If you’re buying your first Canadian dividend stock and want one that’ll hold up in any market, you’ll want a business that keeps paying investors steadily whether the economy is booming, sluggish, or in a full-blown downturn. That means thinking more about reliability than excitement. So before you dive into the first dividend stock with a high yield, let’s look at what investors want to consider, and one perfect option on the TSX today.
Considerations
Start by looking at the source of the dividend. A healthy dividend comes from consistent free cash flow. Investors want companies that make money every quarter from products or services people always need: electricity, internet, groceries, banking, transportation, or energy. Then, check the track record. Any dividend stock can start paying a dividend when times are good, but only the strongest maintain or increase it through rate hikes, recessions, and inflation spikes. Look for at least 10 years of uninterrupted payments.
The payout ratio is another must-check. This tells you how much of the company’s earnings go to dividends. Anything above 80% can be risky, especially if profits dip during a downturn. A payout ratio under 70% leaves room for error, as well as for dividend growth. Then look at debt and interest coverage. High debt levels aren’t automatically bad, but become dangerous when borrowing costs rise. A quick check: if a company’s interest coverage ratio is well above three, it’s in safe territory.
Valuation also matters more than most people think. Even a great dividend stock can disappoint if you overpay. Look at the stock’s price-to-earnings or price-to-cash-flow ratios versus its own 10-year average. Buying below that long-term average gives you a built-in cushion. And don’t ignore dividend growth potential either. A 4% yield today that grows 5% annually is better than a 6% yield that stays flat. Over time, rising dividends mean rising income and usually rising stock prices, too.
Why RY works
Royal Bank of Canada (TSX:RY) is Canada’s largest bank by market value and one of the major players in North American banking. It offers personal and commercial banking, wealth management, capital markets, and insurance. Because it is diversified across geographies and business lines, it’s less exposed to the ups and downs of one narrow niche.
Royal Bank declares its quarterly common-share dividend reliably, most recently $1.54 per share for the next payout.
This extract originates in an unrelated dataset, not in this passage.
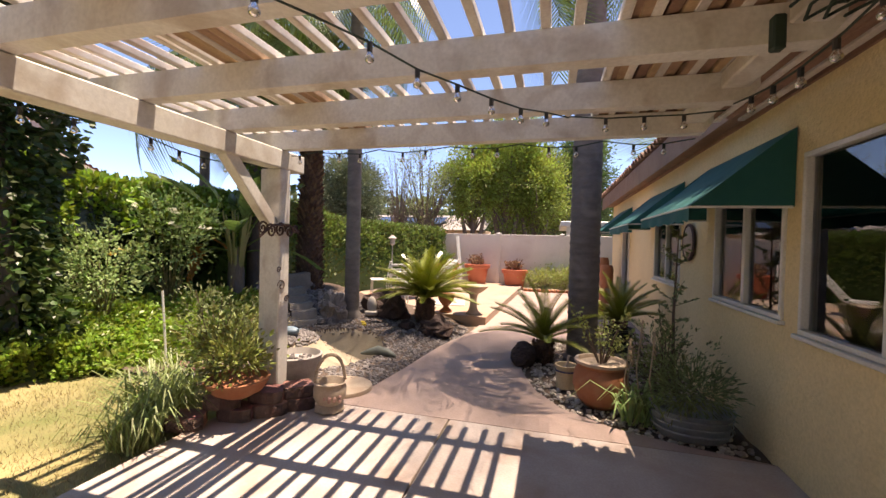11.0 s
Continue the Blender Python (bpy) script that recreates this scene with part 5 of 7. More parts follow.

The forward dividend yield is in the ballpark of 2.8% according to recent data, with the payout ratio at a moderate 45% of earnings. This leaves room for stability and growth rather than the company living hand-to-mouth just to keep paying the dividend. Plus, the bank has a history of increasing its dividend at a compound annual growth rate of about 6%.
There are a number of reasons the dividend stock works in any market. Banking is a fundamental part of the economy. Whether the market is up, down, or sideways, people still need banking services, and that gives a baseline of stability. With that diversification as well, if one segment slows, others may pick up the slack. That reduces the risk of major disruption. All this allows the dividend stock to keep growing, and keep paying investors.
Now, no stock is perfect, so there are a few items to watch. For instance, banking is cyclical. Therefore, credit losses, economic downturns, regulatory changes, and interest-rate swings can hurt earnings and thus the bank’s ability to raise dividends. Even large, diversified banks aren’t immune to global economic shocks or domestic crises.
Foolish takeaway
If I were picking a Canadian dividend stock to hold through different market regimes, RY would be high on the list of “core holdings.” It checks many of the boxes of stability, moderate payout, growth potential, diversification, and a proven track record. It may not deliver the highest yield in the universe, but for a dividend stock you can hold without worrying too much about a payout cut during rough patches, it works.